At least two other academics have expressed similar concerns in media reports.
Arvai said that the wider academic community is starting to notice.
“Absolutely, yes. I’ve heard from people who have been shortlisted for jobs there, and have been interviewed, who have declined an opportunity to pursue employment at the University of Calgary because these concerns were raised.”
David Robinson, head of the teachers association, said Canadian universities are increasingly dependent on corporate support.
Such collaborations can benefit all parties, including the public, he said. But they must be carefully structured.
In 2013, his group surveyed 12 corporate/academic research and program collaborations from institutions across the country.
It found only two of those agreements had public documents. Seven held no specific guarantees of academic freedom and only six had language ensuring academic matters remained under the university’s control.
Just two forbade a financial interest by participating faculty in the corporate partner and one agreement required disclosure of conflicts of interest.

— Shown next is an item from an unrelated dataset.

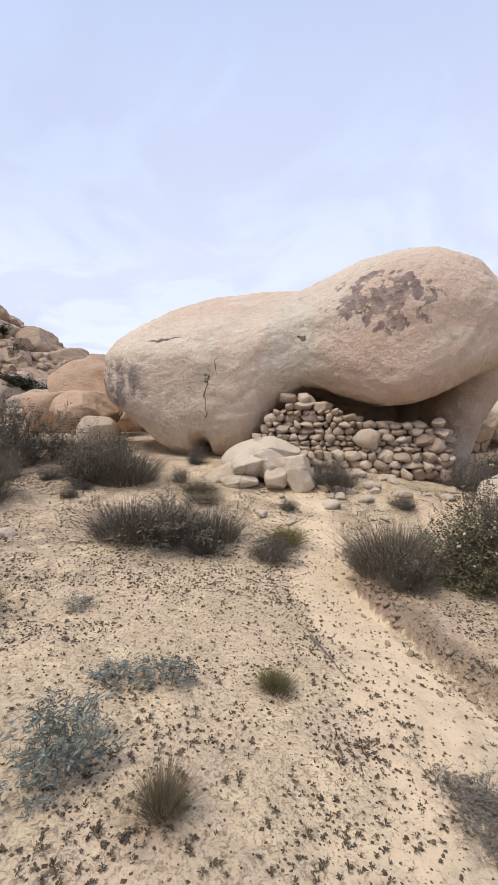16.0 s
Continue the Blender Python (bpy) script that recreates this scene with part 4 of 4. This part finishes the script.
def crumb_mesh(count, seed):
    """Small dark irregular crumbs: squashed four-sided lumps."""
    xs, ys, zs, rnd = scatter(count, seed, 0.26)
    n = len(xs)
    size = (0.003 + 0.0075 * rnd.uniform(0, 1, n) ** 2.6) * (1 + 0.3 * smooth01(8, 20, ys))
    a = rnd.uniform(0, 6.28, n)
    verts = np.zeros((n, 5, 3))
    for i in range(4):
        r = size * rnd.uniform(0.55, 1.35, n)
        b = a + i * 1.5708 + rnd.uniform(-0.35, 0.35, n)
        verts[:, i] = np.stack([xs + r * np.cos(b) * 1.15, ys + r * np.sin(b), zs - 0.002 + 0.3 * size * rnd.uniform(0, 1, n)], -1)
    verts[:, 4] = np.stack([xs + size * rnd.uniform(-0.4, 0.4, n), ys + size * rnd.uniform(-0.4, 0.4, n), zs + size * rnd.uniform(0.5, 1.1, n)], -1)
    base = (np.arange(n) * 5)[:, None]
    tris = np.concatenate([base + np.array([[i, (i + 1) % 4, 4]]) for i in range(4)], 1).reshape(-1, 3)
    return mesh_of("crumbs", verts.reshape(-1, 3), tris)


def seedling_mesh(count, seed):
    """Dead star-shaped seedlings, a few centimetres across."""
    xs, ys, zs, rnd = scatter(count, seed, 0.24)
    verts, faces = [], []
    for x, y, z in zip(xs.tolist(), ys.tolist(), zs.tolist()):
        n = rnd.randint(5, 10)
        size = 0.0055 + 0.014 * rnd.uniform() ** 2.6 + 0.005 * min(1.0, max(0.0, (y - 9) / 6))
        a0 = rnd.uniform(0, 6.28)
        for i in range(n):
            a = a0 + 6.28 * i / n + rnd.uniform(-0.4, 0.4)
            ln, w, up = size * rnd.uniform(0.4, 1.5), size * rnd.uniform(0.14, 0.32), size * rnd.uniform(0.1, 0.9)
            c, s = math.cos(a), math.sin(a)
            b = len(verts)
            verts += [(x, y, z), (x + c * ln * 0.55 + s * w, y + s * ln * 0.55 - c * w, z + up), (x + c * ln, y + s * ln, z + up * 0.7 + 0.001),
                      (x + c * ln * 0.55 - s * w, y + s * ln * 0.55 + c * w, z + up)]
            faces.append((b, b + 1, b + 2, b + 3))
    return mesh_of("seedlings", verts, faces)


tagged(part("soil_crumbs", crumb_mesh(150000, 3), M_LITTER), "dark crumbs of soil and dead plants scattered on sand", "plant litter", kind="stuff")
tagged(part("dry_seedlings", seedling_mesh(56000, 4), M_LITTER), "scattered dead star-shaped seedlings on sand", "plant litter", kind="stuff")


def rosette_mesh(seed):
    """A flat weed: pointed leaves in a star about a short crown, unit radius."""
    rnd = random.Random(seed)
    verts, faces = [(0.0, 0.0, 0.03)], []
    n = rnd.randint(9, 14)
    for i in range(n):
        a = 6.283 * i / n + rnd.uniform(-0.25, 0.25)
        ln, w, up = rnd.uniform(0.65, 1.1), rnd.uniform(0.09, 0.16), rnd.uniform(0.12, 0.4)
        c, q = math.cos(a), math.sin(a)
        b = len(verts)
        for t, half, z in ((0.4, 0.7, up * 0.8), (0.75, 1.0, up), (1.0, 0.05, up * 0.6)):
            for side in (-1, 0, 1):
                verts.append((c * ln * t - q * w * half * side, q * ln * t + c * w * half * side, z - (0.05 if side == 0 else 0.0) + 0.02))
        faces += [(0, b, b + 1), (0, b + 1, b + 2)]
        for r in range(2):
            for k in range(2):
                v = b + r * 3 + k
                faces.append((v, v + 1, v + 4, v + 3))
    return mesh_of("rosette_weed", verts, faces, True)


WEEDS = [(-0.31, 8.54), (0.28, 9.48), (0.24, 9.37), (0.4, 9.44), (0.37, 9.28), (-0.16, 9.12), (-0.08, 8.98), (0.27, 8.59), (0.64, 8.64), (0.93, 8.81),
         (-0.22, 8.4), (0.37, 8.65), (-0.82, 10.87), (-1.5, 9.73), (-1.48, 9.99), (-1.24, 9.81), (-0.27, 11.02), (0.52, 10.26), (-0.76, 9.35), (0.57, 3.54),
         (0.4, 3.26), (0.77, 3.29), (0.17, 3.62), (0.18, 3.16), (-0.79, 14.52), (-0.55, 13.6), (-1.81, 13.77), (-1.13, 13.82), (-0.36, 14.27), (-0.92, 13.46),
         (-0.54, 14.46), (-1.34, 13.93), (0.49, 10.34), (0.23, 10.16), (-1.4, 16.11), (-1.95, 16.17), (-0.9, 16.55), (-2.2, 15.56)]
weed_rnd = random.Random(91)
weed_shapes = [rosette_mesh(i) for i in (1, 2, 3, 4)]
for i, (x, y) in enumerate(WEEDS):
    r = 0.06 if i in (0, 20) else weed_rnd.uniform(0.018, 0.036)
    weed = part("rosette_weed", weed_shapes[i % 4], M_WEED)
    weed.matrix_basis = pose(x, y, at_ground(x, y) - 0.003, 0, 0, weed_rnd.uniform(0, 360)) @ Matrix.Diagonal((r, r, r * 0.8, 1))
    tagged(weed, "small dark green star-shaped weed flat on pale sand", "weed", "rosette weeds on the sand")


def clod_mesh(seed):
    """Lumps of crusted soil that break off along the wash's bank."""
    rnd = random.Random(seed)
    shapes = [stone_mesh(600 + i, 2, 0.3, 6, 2.4, 0.05) for i in range(5)]
    packs = [(np.array([tuple(v.co) for v in me.vertices]), np.array([tuple(p.vertices) for p in me.polygons])) for me in shapes]
    verts, faces, base = [], [], 0
    for _ in range(150):
        k = rnd.randrange(len(BANK) - 2)
        t = rnd.random()
        x = BANK[k][0] + (BANK[k + 1][0] - BANK[k][0]) * t
        y = BANK[k][1] + (BANK[k + 1][1] - BANK[k][1]) * t
        off = rnd.gauss(0.02, 0.13)
        x, y = x - off * 0.7, y - off * 0.7
        r = 0.012 + 0.03 * rnd.random() ** 2
        v, f = rnd.choice(packs)
        a = rnd.uniform(0, 6.28)
        m = np.array([[math.cos(a), -math.sin(a), 0], [math.sin(a), math.cos(a), 0], [0, 0, 1]])
        verts.append((v * [r * 1.6, r, r * 0.7]) @ m.T + [x, y, at_ground(x, y) + r * 0.2])
        faces.append(f + base)
        base += len(v)
    return mesh_of("soil_clods", np.concatenate(verts), np.concatenate(faces), True)


tagged(part("soil_clods", clod_mesh(8), M_SHADED_SOIL), "brown clods of crusted soil along a small eroded bank", "soil clods", kind="stuff")


def twig_on_ground(x0, y0, x1, y1, w):
    pts = [(x0 + (x1 - x0) * t, y0 + (y1 - y0) * t + 0.02 * math.sin(5 * t), at_ground(x0 + (x1 - x0) * t, y0 + (y1 - y0) * t) + w * 0.6) for t in (0, 0.25, 0.5, 0.75, 1)]
    ob = part("fallen_stick", mesh_of("fallen_stick", *strips([pts], [w], 6)), M_TWIG)
    tagged(ob, "bare brown stick lying on the sand", "stick")


# low dry plants and stones over the rough ground before the rocks
low_rnd = random.Random(21)
for _ in range(430):
    x, y = low_rnd.uniform(-14, 14), low_rnd.uniform(9.5, 27)
    if litter(np.array([x]), np.array([y]))[0] < 0.55 or (y > 21.8 and -8 < x < 3.5) or (y < 18.8 and -5 < x < 2.5):
        continue
    w = low_rnd.uniform(0.25, 0.8) * (1.0 if y > 19 else 0.6)
    sow(low_rnd.choice(("dea", "dea", "dea", "dry", "dry")), x, y, w, w * low_rnd.uniform(0.3, 0.5))
for _ in range(230):
    x, y = low_rnd.uniform(-13, 14), low_rnd.uniform(10, 27)
    if litter(np.array([x]), np.array([y]))[0] < 0.5 or (y > 22.5 and -8 < x < 3.5) or (y < 18.8 and -5 < x < 2.5):
        continue
    r = low_rnd.uniform(0.05, 0.26) * (1.0 if x > 3 else 0.6)
    st = part("field_stone", low_rnd.choice(rubble_shapes), None)
    st.matrix_basis = pose(x, y, at_ground(x, y) + r * 0.1, low_rnd.uniform(-15, 15), 0, low_rnd.uniform(0, 360)) @ Matrix.Diagonal((r * 1.5, r, r * 0.55, 1))
    tagged(st, "pale granite stone lying on dry crusted soil", "stone", "stones on the rough ground")
for _ in range(24):
    x, y = (low_rnd.uniform(5, 30), low_rnd.uniform(39, 60)) if low_rnd.random() < 0.5 else (low_rnd.uniform(-66, -24), low_rnd.uniform(46, 72))
    w = low_rnd.uniform(1.0, 2.2) * (1 if x > 0 else 1.7)
    sow("scr", x, y, w, w * low_rnd.uniform(0.6, 0.9))


twig_on_ground(-1.47, 17.95, -1.19, 17.45, 0.035)
twig_on_ground(0.92, 11.2, 1.25, 11.05, 0.015)
twig_on_ground(0.95, 1.95, 1.02, 1.78, 0.014)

“At the end of the day, it’s incumbent on universities to have effective self-policing mechanisms,” said Robinson. “These kinds of situations shouldn’t be allowed to happen in the first place.
“We have to ensure that any corporate sponsorship puts academic values ahead of any public relations exercise.
“The mission of the university is not to present good PR for companies. It is to pursue knowledge. It is to preserve knowledge. It is to disseminate knowledge.”